Sunday face-off with England will be key for marketers too

Swetha Kannan Bangalore | Updated on March 12, 2018

At the nets before the big game. — G. P. Sampath Kumar

Sunday's face-off with England will be the first real test for not just Dhoni and his men but also for marketers. With consumer interest in the match in Bangalore huge, it is a crucial day for sponsors and advertisers, say industry observers.

“So far the interest level in the World Cup has been pretty low with only minnows playing. Barring the West Indies-South Africa game on Thursday, the actual test for advertisers and sponsors will be on Sunday as only an India match is a real indicator. The match is crucial from two angles — one, India is playing and, two, England is a reasonable contender. It will be interesting to see how marketers fare and how the TRPs turn out,” says Mr Ramanujam Sridhar, CEO, Brand-comm, a brand consulting firm. The India-Bangladesh opening World Cup game did receive good viewership on TV (more than the IPL-3 opener), but Sunday's match is expected to grab greater eyeballs, he adds.

Marketing analyst Harish Bijoor says India's historic connect with England makes for a love-hate relationship with the country and hence the match assumes tremendous jingoistic importance. England beating Netherlands narrowly has also perked up interest levels, says Mr Raghu Vishwanath, Managing Director, Vertebrand Management Consulting.

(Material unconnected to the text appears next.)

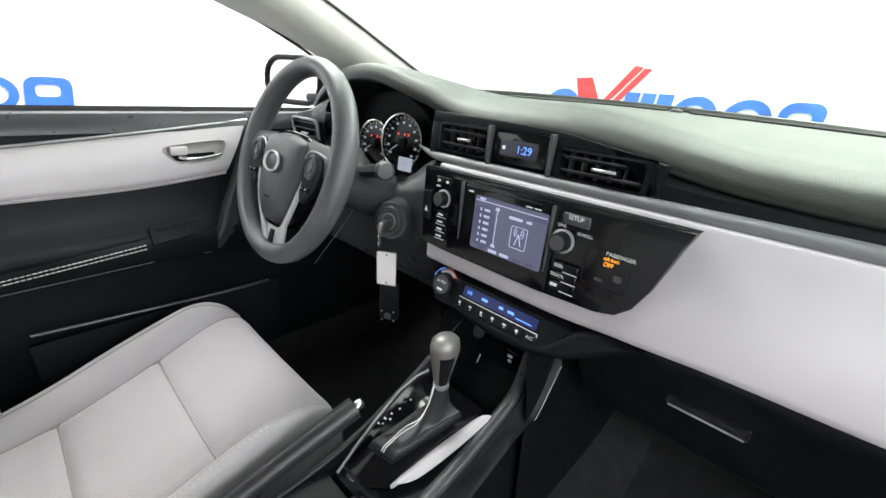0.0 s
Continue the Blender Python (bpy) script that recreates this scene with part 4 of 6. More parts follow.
# demister slots under the windscreen
for x0, x1 in ((-0.42, -0.02), (0.04, 0.40)):
    dv = part("demister_slot", slab([[Vector((x, y_far(x) - 0.085 + e, 1.0095 - 0.030 * (x + 0.1) * (1 if x > -0.1 else 0.2))) for x in map(float, np.linspace(x0, x1, 12))] for e in (0, 0.018)], 0.002), M_GLOSS, dash, "narrow black demister slot")
    for e in (-0.003, 0.021):
        part("slot_lip", tube([Vector((x, y_far(x) - 0.085 + e, 1.0085 - 0.030 * (x + 0.1) * (1 if x > -0.1 else 0.2))) for x in map(float, np.linspace(x0, x1, 12))], 0.003, 6), M_PAD, dv)
part("light_sensor", lathe([(0.016, 0), (0.014, 0.006), (0.006, 0.009)], 16, pose(0.01, 0.655, 1.002)), M_PAD, dash, "small round sensor cap")

# ---- radio ----
mr = facing((0.0, 0.005, 0.842), (1, 0, 0), (0, -1, 0.06))
radio = part("radio", prism([(-0.152, -0.066), (-0.10, -0.069), (0.08, -0.070), (0.165, -0.066), (0.190, -0.060), (0.207, -0.045), (0.222, -0.015), (0.240, 0.04), (0.250, 0.062), (-0.158, 0.062), (-0.156, 0.0)], mr @ pose(0, 0, -0.02), 0.026, 0.003), M_GLOSS, dash, "glossy black radio panel with lit screen")
mr = mr @ pose(0, 0, 0.0065)
part("radio_body", prism(round_rect(0.186, 0.122, 0.006), mr @ pose(0.003, -0.004, -0.002), 0.006, 0.002), M_GLOSS, radio)
for s in (-0.066, 0.089):
    part("bezel_edge", rbox(mr @ Vector((s, -0.004, 0.002)), (0.004, 0.008, 0.116), 0.0015), M_DARK, radio)
fit_screen = Matrix.Diagonal((0.87, 0.91, 1, 1))
scr = part("screen", prism(round_rect(0.142, 0.088, 0.003), mr @ pose(0.022, 0.0, 0.004) @ fit_screen, 0.001), M_LCD, radio, "lit blue-grey touch screen")
ms = mr @ pose(0.022, 0.0, 0.0052) @ fit_screen
bar(ms, -0.048, -0.004, 0.042, 0.066, M_LCD_SIDE, scr)
for k in range(6):
    bar(ms, -0.055, 0.024 - 0.0105 * k, 0.003, 0.005, M_LCD_LIGHT, scr, z=0.0008)
    bar(ms, -0.042, 0.024 - 0.0105 * k, 0.012, 0.004, M_LCD_LIGHT, scr, z=0.0008)
bar(ms, 0.0, 0.037, 0.138, 0.0014, M_LCD_LIGHT, scr)
bar(ms, -0.055, 0.0405, 0.012, 0.004, M_LCD_LIGHT, scr)
bar(ms, -0.022, 0.0, 0.0014, 0.055, M_LCD_LIGHT, scr)
bar(ms, -0.022, 0.030, 0.008, 0.005, M_LCD_LIGHT, scr)
bar(ms, -0.022, -0.030, 0.008, 0.005, M_LCD_LIGHT, scr)
bar(ms, 0.015, 0.024, 0.026, 0.0045, M_LCD_LIGHT, scr)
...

According to Mr Bijoor, the IPL has temporarily robbed interest from the 50-over format. But Sunday's match is an opportunity for one-dayers to steal back the thunder. “Also, for long there has been boredom in what the marketers do. So this is an opportunity to do something exciting and reinvent themselves.”

While consumer electronics major Samsung is looking to increase the frequency of its TV commercials on ESPN-Star during the Sunday match, Titan is hoping its two brand ambassadors Dhoni and Kohli put up a good show, leading to a rub-off effect on its brands Sonata and Fastrack.

Meanwhile, the hysteria is palpable in Bangalore. Even with cricket fans queuing up overnight outside the stadium to book tickets, many returned empty-handed. Bookings for the match started at 8 a.m. on Thursday and within a few hours tickets were sold out. There were even reports of clashes between fans and the police.